1960-1990
The three decades between the end of the Fifties and the Nineties were among the most formative in the history of the company. From the death of Salvatore Ferragamo in 1960 to the launch of ready-to-wear shortly after that and the retail expansion around the world, the company known for the genius of its founder and the innovative shoes he created grew into a full-fledged fashion house with the additional contribution of each family member.
“It was my father’s dream to see the brand become a fashion house that would dress ‘toe to head,’” said Ferruccio Ferragamo, chief executive officer of Salvatore Ferragamo Italia SpA and of the group holding company Ferragamo Finanziaria SpA.
“My mother carried out his dream with her new role as head of the company and each one of us contributed to shape the company — we kind of multiplied our bread and wine,” quipped Ferragamo in an interview. “None of us was obliged to join the firm, but we each wanted to help it grow.”
In 1959, Salvatore Ferragamo’s daughter Giovanna Gentile Ferragamo designed the first clothing collection: Giovanna by Ferragamo for Lord & Taylor. The collection exuded a holiday mood and was conceived for leisure time. Showing at Palazzo Pitti’s Sala Bianca in 1965 was her next big step toward establishing rtw — a move necessary to expand the brand.

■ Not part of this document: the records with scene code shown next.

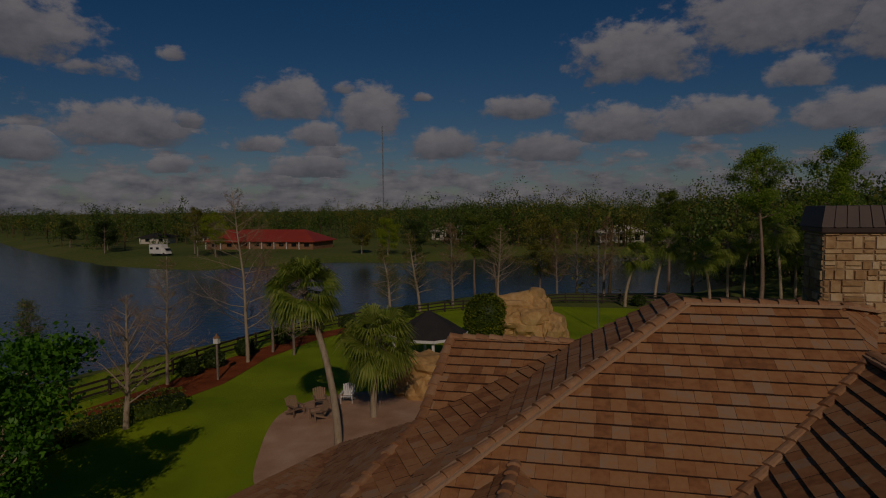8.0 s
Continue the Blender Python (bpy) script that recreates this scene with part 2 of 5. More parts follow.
def sheet(points, z, material, name, lift=0.0, fine=0.7):
    """A flat cover lying on the ground inside an outline, following the ground's height."""
    bm = bmesh.new()
    x0, x1 = min(p[0] for p in points), max(p[0] for p in points)
    y0, y1 = min(p[1] for p in points), max(p[1] for p in points)
    vs = [bm.verts.new((x, y, 0)) for x, y in points]
    bm.faces.new(vs)
    for axis, lo_, hi_ in (((1, 0, 0), x0, x1), ((0, 1, 0), y0, y1)):
        k = lo_ + fine
        while k < hi_:
            co = (k, 0, 0) if axis[0] else (0, k, 0)
            bmesh.ops.bisect_plane(bm, geom=bm.verts[:] + bm.edges[:] + bm.faces[:], plane_co=co, plane_no=axis)
            k += fine
    for v in bm.verts:
        v.co.z = (ground_z(v.co.x, v.co.y) if z is None else z) + lift
    for f_ in bm.faces:
        if f_.normal.z < 0:
            f_.normal_flip()
    bm.normal_update()
    if bm.faces and sum(f_.normal.z for f_ in bm.faces) < 0:
        bmesh.ops.reverse_faces(bm, faces=bm.faces[:])
    me = bpy.data.meshes.new(name)
    bm.to_mesh(me)
    bm.free()
    me.materials.append(material)
    return me


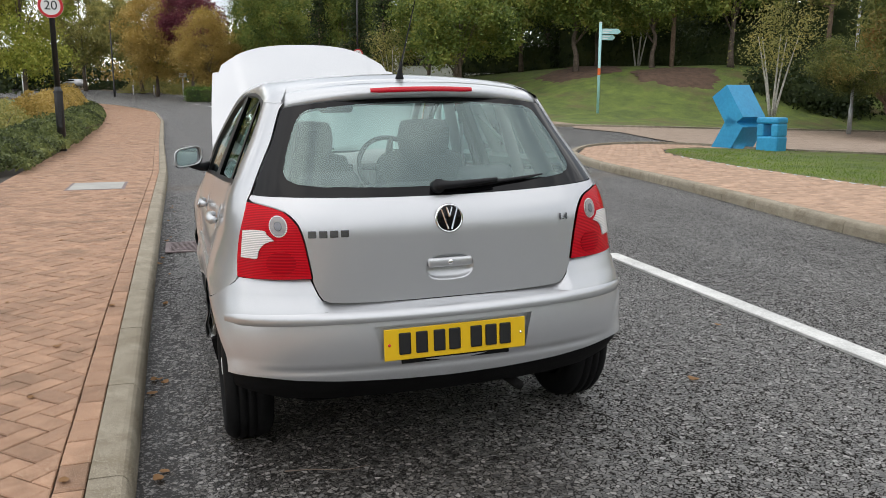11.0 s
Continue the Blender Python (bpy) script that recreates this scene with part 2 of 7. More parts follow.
    base.color_ramp.elements[1].position, base.color_ramp.elements[1].color = 0.72, (0.034, 0.030, 0.027, 1)
    link(fine.outputs["Fac"], base.inputs[0])
    colour = base.outputs[0]
    for mask, tone in layers[::-1]:
        r = ramp
        if mask is not layers[0][0]:
            r = nt.nodes.new("ShaderNodeValToRGB")
            r.color_ramp.elements[0].color = (0.05, 0.048, 0.045, 1)
            r.color_ramp.elements[1].color = (0.20, 0.193, 0.18, 1)
        link(tone, r.inputs[0])
        mx = nt.nodes.new("ShaderNodeMix")
        mx.data_type = "RGBA"
        link(mask, mx.inputs["Factor"])
        link(colour, mx.inputs["A"])
        link(r.outputs[0], mx.inputs["B"])
        colour = mx.outputs["Result"]
    height = maths("ADD", maths("MAXIMUM", heights[0], heights[1]), maths("MULTIPLY", fine.outputs["Fac"], 0.0009))
    rng = nt.nodes.new("ShaderNodeMapRange")
    rng.inputs["From Min"].default_value, rng.inputs["From Max"].default_value = 0.3, 0.7
    rng.inputs["To Min"].default_value, rng.inputs["To Max"].default_value = 0.44, 0.98
    link(maths("ADD", maths("MULTIPLY", wear.outputs["Fac"], 0.5), maths("MULTIPLY", patch.outputs["Fac"], 0.5)), rng.inputs["Value"])
    mul2 = nt.nodes.new("ShaderNodeVectorMath")
    mul2.operation = "SCALE"
    link(colour, mul2.inputs[0])
    link(rng.outputs[0], mul2.inputs["Scale"])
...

“Even back then, clothes had a primacy over accessories and a company was not considered a fashion house if it offered only bags and shoes,” said Armando Branchini, chairman of luxury brands consultancy Intercorporate. “Also, there was the Gucci model, a company that already had a pretty well-structured retail network. Ferragamo wanted to achieve that status and needed more products for its stores.”
One year before his death, Salvatore Ferragamo asked his 16-year-old daughter, Fiamma, to work with him so he could pass his craft on to her. She was the only one of the six siblings to work with their father. Fiamma was also aided by her cousin, Jerry Ferragamo, who played a significant role in industrializing production.
“This was the only way to compete. The family had to shift from an artisanal mode and made-to-measure production to a more industrial shoe — something Salvatore himself had already understood,” said Stefania Ricci, curator of the Ferragamo museum. After Salvatore’s death, Ricci said, Fiamma became the feminine catalyst for everyone, just as her mother, Wanda, had become the family’s decision-maker.
Fiamma’s first official shoe collection was launched in 1961 in London. In 1967, Fiamma received the Neiman Marcus award for creativity in footwear — 20 years after her father. One of Fiamma’s main design legacies was the Vara shoe, a round-toe, low-heeled pump embellished with a grosgrain ribbon and a gold buckle stamped with the family signature. Created in 1978, the Vara remains an iconic style for the company and is still a bestseller around the world. She also designed such signatures as the Gancino, still used to decorate shoes, handbags and clothing.
“Salvatore was a genius in creativity and continuity and Fiamma knew she was not as creative, but she was extremely intelligent and not conceited,” said Ricci. “Fiamma knew how to enhance the brand’s assets: the traditions, the materials, the comfort, the fit and worked on the replicable values.”
While maintaining these qualities, Fiamma saw clearly how the company had to expand its customer base from the blueblood niche and Hollywood elite to a broader middle class clientele.
Fiamma, who married the marquis Di San Giuliano in 1969, also developed a web of intense relationships with retailers. When she died in 1998, retailers mourned her charming personality and her commercial talents. At the time, Burton Tansky, president and ceo of Neiman Marcus Group, told WWD that his “greatest remembrance of Fiamma was from the late Seventies through the Eighties when she made appearances at Saks” when Tansky was an executive at the retailer.
“She was very effective at meeting the customers and making friends with many of them throughout the country,” Tansky added. “She enjoyed it. She was really a leader in that area.”
In addition to further developing the footwear division, Fiamma started creating handbags in 1965 and, in 1971, her sister, Fulvia Visconti Ferragamo, began designing silk scarves and ties — a category tested years before by Salvatore himself with the aid of Florentine painters, who embellished the silks with gondolas and other Italian staples. Fulvia’s scarves featured flower patchworks, like intricate patterns of petals forming jungle-like motifs, for example. These soon became recognizable Ferragamo pieces.
In the Seventies, the company also began expanding into men’s clothing and accessories, a division that was fully developed by Leonardo Ferragamo in the Eighties.
After two decades of retail expansion and product diversification, Salvatore Ferragamo’s name started to become associated with art and culture. In May 1985, a Ferragamo exhibition was held at Palazzo Strozzi, in Florence — the first fashion retrospective in Italy. In 1987, a Ferragamo retrospective was held at London’s Victoria and Albert Museum, and, according to the company, it was the most visited exhibition of that year. These were followed by many others, including a show at Tokyo’s Sogetsu Kai Foundation to mark the centenary of Salvatore Ferragamo’s birth in 1998.